Boleslavsky’s sentimental western Three Godfathers (1936) featured Chester Morris, Lewis Stone, and Walter Brennan as three outlaws caring for an abandoned infant. (It was remade in 1948 by John Ford.) The romantic romp Theodora Goes Wild (1936) is considered one of the greatest screwball comedies, in which small-town Sunday school teacher Theodora Lynn (Irene Dunne, Oscar-nominated) “goes wild” after she is revealed as the author of a racy best-selling novel. The Garden of Allah (1936) was a lavish picture, in Technicolor, with Charles Boyer as a monk fleeing his vocation who falls in love with a woman (Marlene Dietrich) wandering the Algerian desert on a voyage of self-discovery.

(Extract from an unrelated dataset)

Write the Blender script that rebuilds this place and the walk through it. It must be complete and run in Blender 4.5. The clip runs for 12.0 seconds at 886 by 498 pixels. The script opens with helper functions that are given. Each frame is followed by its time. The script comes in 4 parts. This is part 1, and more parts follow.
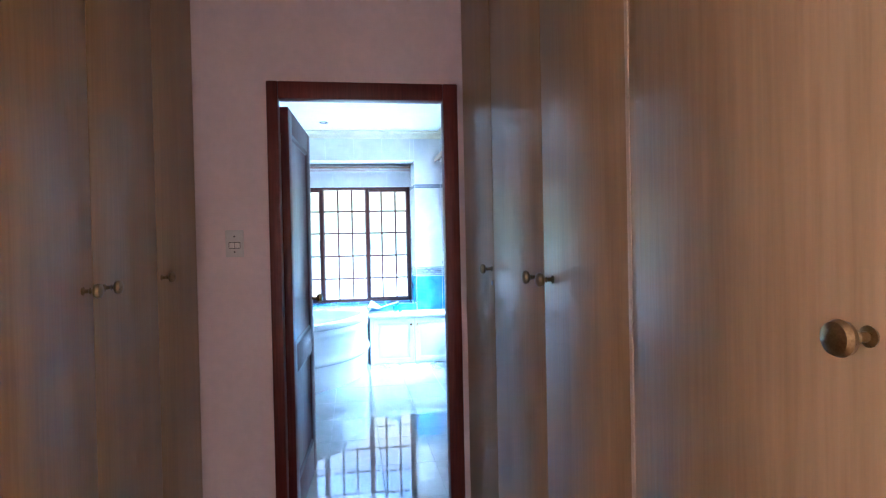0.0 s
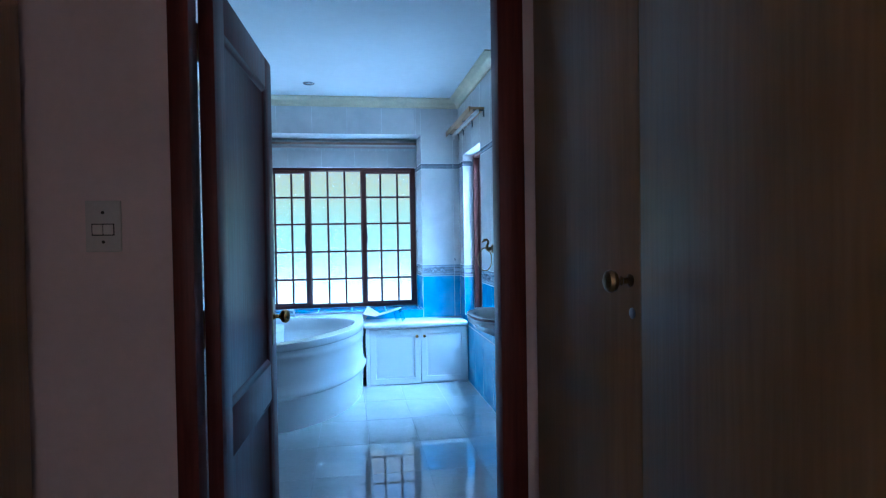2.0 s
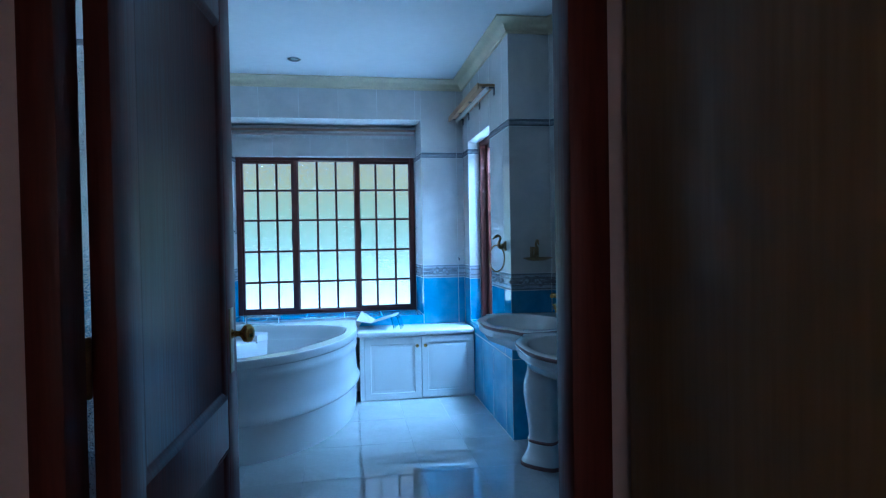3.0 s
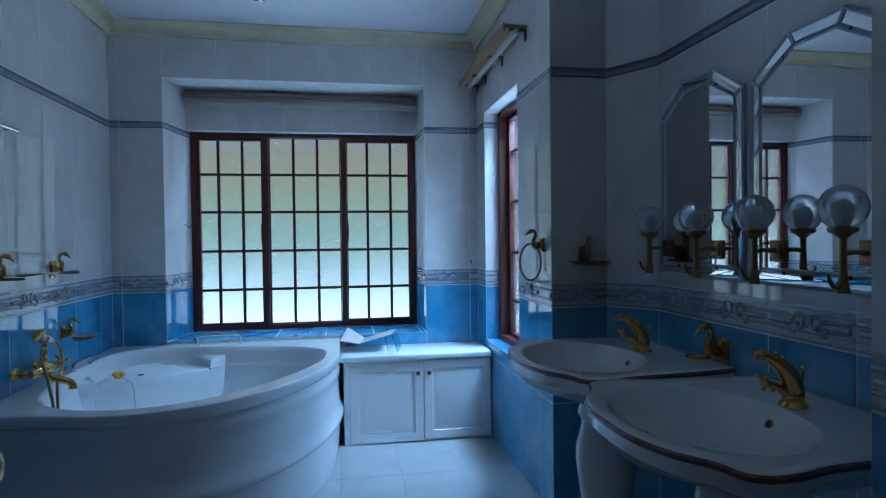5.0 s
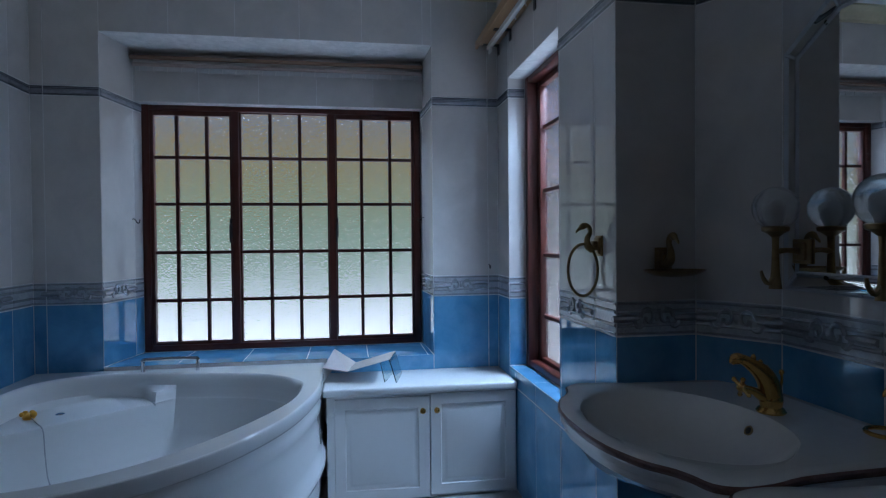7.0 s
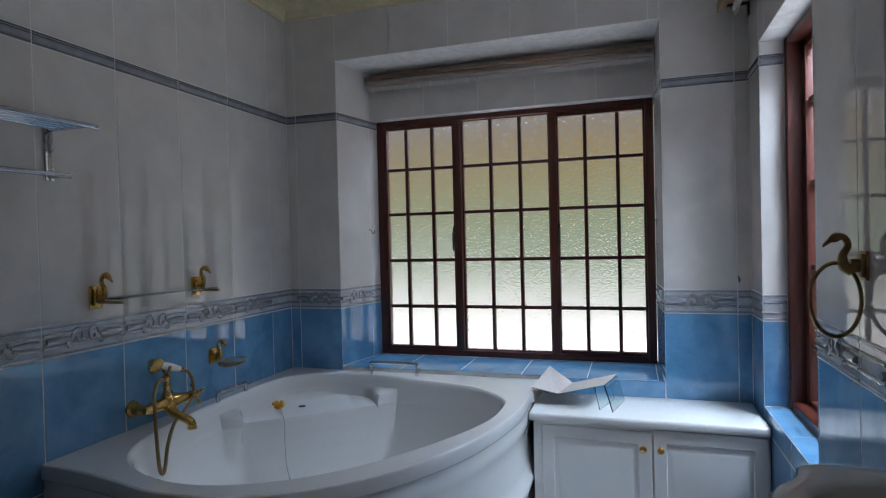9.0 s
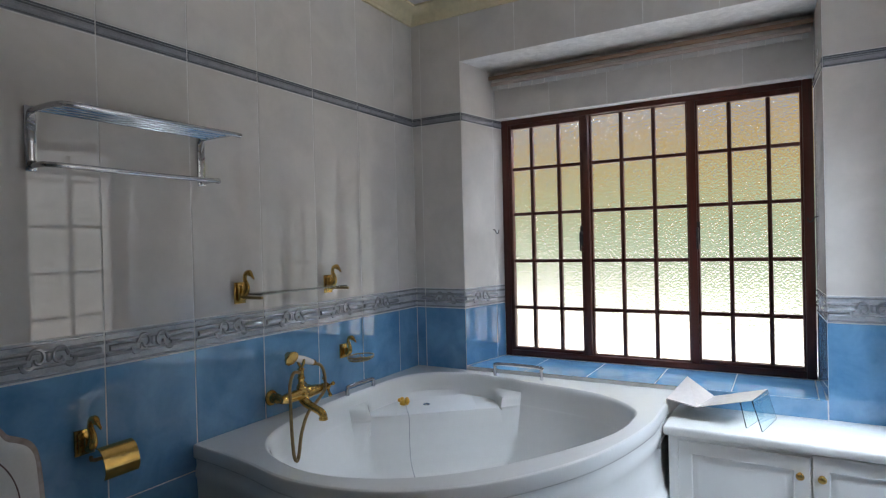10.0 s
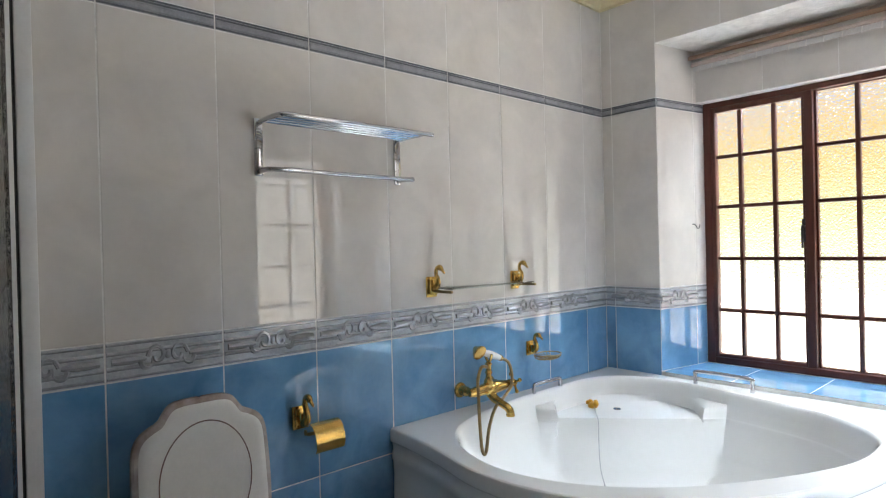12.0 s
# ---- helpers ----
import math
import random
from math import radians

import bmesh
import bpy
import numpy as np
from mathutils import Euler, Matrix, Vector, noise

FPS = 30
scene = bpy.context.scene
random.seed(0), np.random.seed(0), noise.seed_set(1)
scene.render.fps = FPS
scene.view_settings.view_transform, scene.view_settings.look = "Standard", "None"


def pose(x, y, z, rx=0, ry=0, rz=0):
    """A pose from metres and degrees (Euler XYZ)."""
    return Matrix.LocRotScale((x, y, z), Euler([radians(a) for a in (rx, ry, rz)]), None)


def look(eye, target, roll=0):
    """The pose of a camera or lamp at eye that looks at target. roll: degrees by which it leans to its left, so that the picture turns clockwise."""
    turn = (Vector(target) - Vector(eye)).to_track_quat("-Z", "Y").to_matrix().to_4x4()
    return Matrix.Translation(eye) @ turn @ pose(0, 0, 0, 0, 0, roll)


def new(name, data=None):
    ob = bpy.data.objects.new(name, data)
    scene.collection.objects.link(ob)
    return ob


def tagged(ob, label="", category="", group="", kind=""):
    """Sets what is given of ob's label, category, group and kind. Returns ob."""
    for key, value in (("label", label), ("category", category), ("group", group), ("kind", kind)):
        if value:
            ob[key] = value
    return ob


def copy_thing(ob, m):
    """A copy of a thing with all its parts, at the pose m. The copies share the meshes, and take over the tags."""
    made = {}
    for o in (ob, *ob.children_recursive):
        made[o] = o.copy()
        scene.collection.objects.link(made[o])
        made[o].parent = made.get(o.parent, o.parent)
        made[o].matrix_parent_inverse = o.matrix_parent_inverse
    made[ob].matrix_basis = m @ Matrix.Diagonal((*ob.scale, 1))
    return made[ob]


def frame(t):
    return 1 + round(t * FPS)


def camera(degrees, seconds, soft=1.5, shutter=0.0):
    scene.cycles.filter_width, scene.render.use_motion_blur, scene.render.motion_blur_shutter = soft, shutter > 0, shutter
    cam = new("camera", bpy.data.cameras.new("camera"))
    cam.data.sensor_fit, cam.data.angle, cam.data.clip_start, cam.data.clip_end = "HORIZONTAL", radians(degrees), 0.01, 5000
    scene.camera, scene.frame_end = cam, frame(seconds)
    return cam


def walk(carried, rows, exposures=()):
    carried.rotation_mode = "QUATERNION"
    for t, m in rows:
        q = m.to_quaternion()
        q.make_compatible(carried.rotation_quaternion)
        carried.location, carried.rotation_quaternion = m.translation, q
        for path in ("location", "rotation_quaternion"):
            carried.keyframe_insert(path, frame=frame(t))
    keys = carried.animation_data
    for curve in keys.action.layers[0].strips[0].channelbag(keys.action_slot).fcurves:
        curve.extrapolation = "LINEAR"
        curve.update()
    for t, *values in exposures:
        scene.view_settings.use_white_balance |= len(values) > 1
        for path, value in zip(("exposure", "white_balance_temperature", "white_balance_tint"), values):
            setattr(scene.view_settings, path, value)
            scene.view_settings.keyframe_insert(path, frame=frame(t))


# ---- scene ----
PATH = [
    (0, (-0.172, -0.007, 1.367), (0.133, 1.97, 1.342), -1.2),
    (0.5, (-0.151, 0.345, 1.367), (0.156, 2.321, 1.334), -1.0),
    (1, (-0.158, 0.653, 1.36), (0.151, 2.628, 1.321), -1.1),
    (1.5, (-0.162, 0.955, 1.352), (0.148, 2.931, 1.311), -0.9),
    (2, (-0.119, 1.272, 1.338), (0.192, 3.247, 1.299), -0.9),
    (2.5, (-0.083, 1.569, 1.32), (0.229, 3.544, 1.278), -0.9),
    (3, (-0.094, 1.866, 1.305), (0.234, 3.839, 1.269), -1.0),
    (4.8, (-0.001, 2.820, 1.280), (0.335, 4.791, 1.248), -0.7),
    (5, (0.005, 2.93, 1.282), (0.343, 4.901, 1.248), -0.7),
    (5.5, (0.014, 3.189, 1.289), (0.358, 5.158, 1.255), -0.7),
    (6, (0.022, 3.417, 1.289), (0.363, 5.388, 1.255), -0.7),
    (6.5, (0.064, 3.589, 1.27), (0.407, 5.559, 1.237), -0.7),
    (6.7, (0.081, 3.659, 1.269), (0.425, 5.629, 1.238), -0.6),
    (8.3, (0.366, 3.945, 1.318), (0.125, 5.930, 1.285), -1.1),
    (8.5, (0.402, 3.964, 1.323), (0.035, 5.93, 1.289), -1.2),
    (9, (0.433, 4.015, 1.329), (-0.183, 5.918, 1.3), -1.4),
    (9.5, (0.428, 4.046, 1.327), (-0.401, 5.866, 1.304), -1.4),
    (10, (0.428, 4.067, 1.326), (-0.582, 5.793, 1.309), -1.4),
    (10.5, (0.426, 4.072, 1.321), (-0.734, 5.701, 1.309), -1.6),
    (11, (0.418, 4.077, 1.321), (-0.869, 5.607, 1.31), -1.5),
    (11.5, (0.405, 4.084, 1.317), (-0.993, 5.514, 1.309), -1.5),
    (12, (0.383, 4.087, 1.321), (-1.104, 5.424, 1.309), -1.4),
]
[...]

Boleslavsky’s final film was The Last of Mrs. Cheyney (1937), a sophisticated romantic mystery about a jewel thief (Joan Crawford). Boleslavsky died halfway through the production, and the film was completed by George Fitzmaurice and Dorothy Arzner.

Boleslavsky wrote a treatise on acting, Acting: The First Six Lessons (1933). He also described his experiences in World War I in his two autobiographical books, Way of the Lancer and Lances Down: Between the Fires in Moscow (both 1932, written with Helen Woodward).